Second elevator bar on Intertype does not have stop on right end as Linotype does. On Intertype the stop is built into transfer channels.
Distributor boxes are similar on regular machines, but the mechanisms on mixers are very different.
Early Linotypes had verge systems attached to each magazine. About 1906 on Model 5 Linotypes, verges were built into brass castings that have been attached to magazine cradles. Intertype magazines have simple one-piece verge built into magazine. This eliminates all the magazine locking parts which give trouble over the years. Intertype magazines have top cover that is closed by springs as magazine is removed. Linotype cover has to be manually turned to cover top of magazine.
Intertype magazines are stored top down. Linotype stored them bottom down and unless magazine racks provided means to roll them, there was wear on bottom end when they had to slide into storage.
Many differences in magazine changing and removing were made along the way. Early models of both machines took them off from the rear, which required more floor space. Later models change from front. Linotype versions after Model 8 have crank driven mechanisms which lift and lower magazine cradles in straight up and down action. Intertype developed a different way to seat them in operating position, but they protrude farther forward than do Linotype multi-magazine products. Intertype channel entrances are self aligning on top of the magazines, except on mixers.
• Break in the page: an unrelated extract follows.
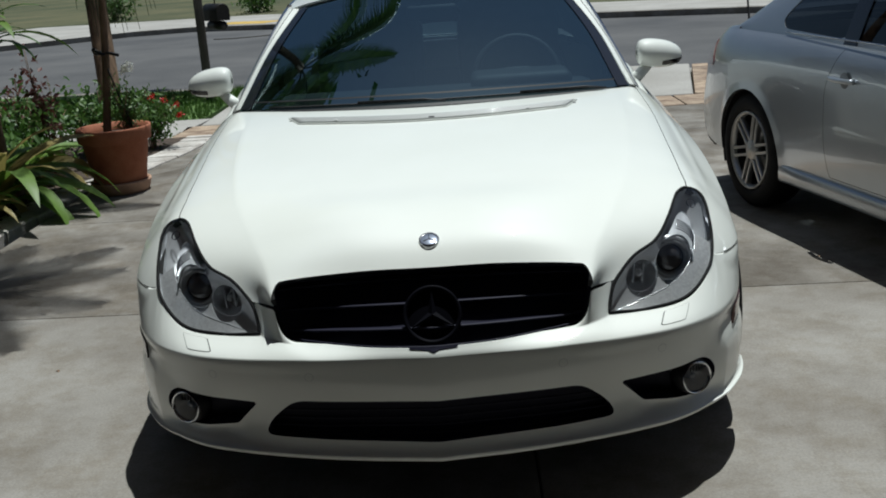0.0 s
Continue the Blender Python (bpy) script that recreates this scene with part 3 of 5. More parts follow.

On Linotypes gates have to be adjusted.
COLOPHON-How Printing Was Done
Composition for this treatise was done on a Model 21 Linotype of 1925 vintage. Type faces used are De Roos roman and italic designed in Amsterdam, Holland, for Typefoundry Amsterdam by Sjoerd H. De Roos. Matrices for linecasting composition were made by Intertype Corporation American Type Founders cast the foundry series to American standards, which is used in display sizes. Presswork was done on 1895 Golding Pearl 7 x I I platen at Gladsome Press, private press of Leonard and Alnora Spencer in May of 2000 for distribution at the biennial meeting of American Typecasting Fellowship in Rindge, New Hampshire, June 13-16.